# Your goal:
Write out the material exactly, leaving every picture behind.

begin Source data

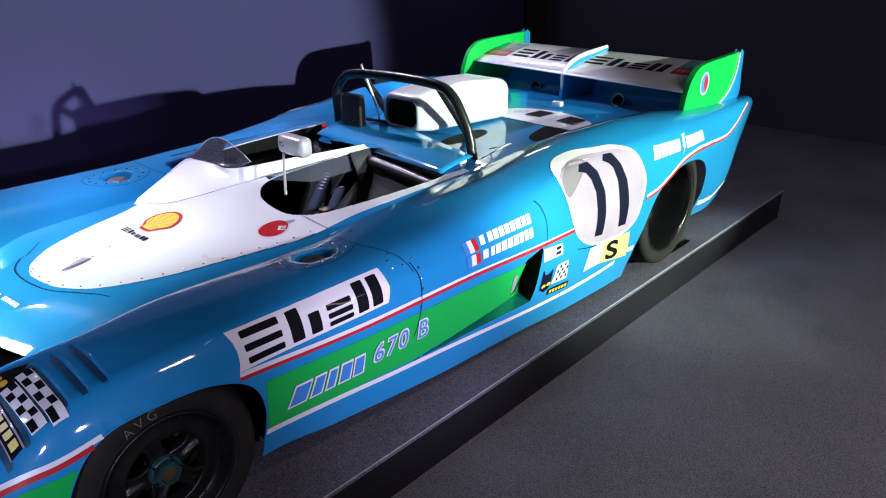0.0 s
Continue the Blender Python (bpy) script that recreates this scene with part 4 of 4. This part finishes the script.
decal("disc", flat([*oval(-0.136, -0.030, 0.0145, 0.021)]), from_top, "top", NAVY, badge, "", 0.0036, 0.012)

LIFT = 0.0045
fan = [(0.424, -0.030), (0.427, 0.005), (0.440, 0.010), (0.470, 0.042), (0.510, 0.048), (0.545, 0.028), (0.566, -0.005), (0.568, -0.040), (0.552, -0.075), (0.520, -0.100), (0.486, -0.105), (0.455, -0.078), (0.430, -0.060)]
shell_mark = decal("scallop_mark", flat(closed_curve(fan, 60)), from_top, "top", RED, white_panel, "red and yellow scallop shape", LIFT, 0.012)
inner = [(0.497 + (x - 0.497) * 0.84, -0.028 + (y + 0.028) * 0.84) for x, y in closed_curve(fan, 60)]
decal("fan", flat(inner), from_top, "top", YELLOW, shell_mark, "yellow fan", LIFT + 0.001, 0.012)
for k in range(7):
    a = radians(-62 + 20.5 * k)
    c, s = math.cos(a), math.sin(a)
    px, py = 0.436, -0.026
    tip = 0.108 if 0 < k < 6 else 0.075
    decal("rib", flat([(px + 0.02 * c - 0.0006 * s, py + 0.02 * s + 0.0006 * c), (px + 0.02 * c + 0.0006 * s, py + 0.02 * s - 0.0006 * c), (px + tip * c + 0.0016 * s, py + tip * s - 0.0016 * c), (px + tip * c - 0.0016 * s, py + tip * s + 0.0016 * c)]), from_top, "top", RED, shell_mark, "", LIFT + 0.002)
quad = [(0.385, 0.060), (0.383, -0.112), (0.405, -0.112), (0.407, 0.060)]
for bar in sponsor_bars(0.0, 0.98, 0.0, 1.0):
    decal("bar", flat(on_quad(quad, bar)), from_top, "top", NAVY, white_panel, "", LIFT, 0.012)
dot = decal("red_disc", flat(oval(0.718, -0.391, 0.056, 0.040)), from_top, "top", RED, white_panel, "red disc with a white letter", LIFT, 0.012)
words = lettering("E", 0.04, 0.03)
w, h = size(words)
decal("letter", warp(words, [(0.722, -0.408), (0.742, -0.427), (0.760, -0.411), (0.740, -0.392)], w, h), from_top, "top", WHITE, dot, "", LIFT + 0.001, 0.012)

# ---- lamps behind clear covers ----
def lamp_grid(depth_of, rings=16, shrink=1.0):
    rows = []
    for r in np.linspace(0.0, 1.0, rings):
        rows.append([(shrink * r * u, shrink * r * v, depth_of(r)) for u, v in EGG])
    return rows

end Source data

# Expected output:
0.0 s
Continue the Blender Python (bpy) script that recreates this scene with part 4 of 4. This part finishes the script.
decal("disc", flat([*oval(-0.136, -0.030, 0.0145, 0.021)]), from_top, "top", NAVY, badge, "", 0.0036, 0.012)

LIFT = 0.0045
fan = [(0.424, -0.030), (0.427, 0.005), (0.440, 0.010), (0.470, 0.042), (0.510, 0.048), (0.545, 0.028), (0.566, -0.005), (0.568, -0.040), (0.552, -0.075), (0.520, -0.100), (0.486, -0.105), (0.455, -0.078), (0.430, -0.060)]
shell_mark = decal("scallop_mark", flat(closed_curve(fan, 60)), from_top, "top", RED, white_panel, "red and yellow scallop shape", LIFT, 0.012)
inner = [(0.497 + (x - 0.497) * 0.84, -0.028 + (y + 0.028) * 0.84) for x, y in closed_curve(fan, 60)]
decal("fan", flat(inner), from_top, "top", YELLOW, shell_mark, "yellow fan", LIFT + 0.001, 0.012)
for k in range(7):
    a = radians(-62 + 20.5 * k)
    c, s = math.cos(a), math.sin(a)
    px, py = 0.436, -0.026
    tip = 0.108 if 0 < k < 6 else 0.075
    decal("rib", flat([(px + 0.02 * c - 0.0006 * s, py + 0.02 * s + 0.0006 * c), (px + 0.02 * c + 0.0006 * s, py + 0.02 * s - 0.0006 * c), (px + tip * c + 0.0016 * s, py + tip * s - 0.0016 * c), (px + tip * c - 0.0016 * s, py + tip * s + 0.0016 * c)]), from_top, "top", RED, shell_mark, "", LIFT + 0.002)
quad = [(0.385, 0.060), (0.383, -0.112), (0.405, -0.112), (0.407, 0.060)]
for bar in sponsor_bars(0.0, 0.98, 0.0, 1.0):
    decal("bar", flat(on_quad(quad, bar)), from_top, "top", NAVY, white_panel, "", LIFT, 0.012)
dot = decal("red_disc", flat(oval(0.718, -0.391, 0.056, 0.040)), from_top, "top", RED, white_panel, "red disc with a white letter", LIFT, 0.012)
words = lettering("E", 0.04, 0.03)
w, h = size(words)
decal("letter", warp(words, [(0.722, -0.408), (0.742, -0.427), (0.760, -0.411), (0.740, -0.392)], w, h), from_top, "top", WHITE, dot, "", LIFT + 0.001, 0.012)

# ---- lamps behind clear covers ----
def lamp_grid(depth_of, rings=16, shrink=1.0):
    rows = []
    for r in np.linspace(0.0, 1.0, rings):
        rows.append([(shrink * r * u, shrink * r * v, depth_of(r)) for u, v in EGG])
    return rows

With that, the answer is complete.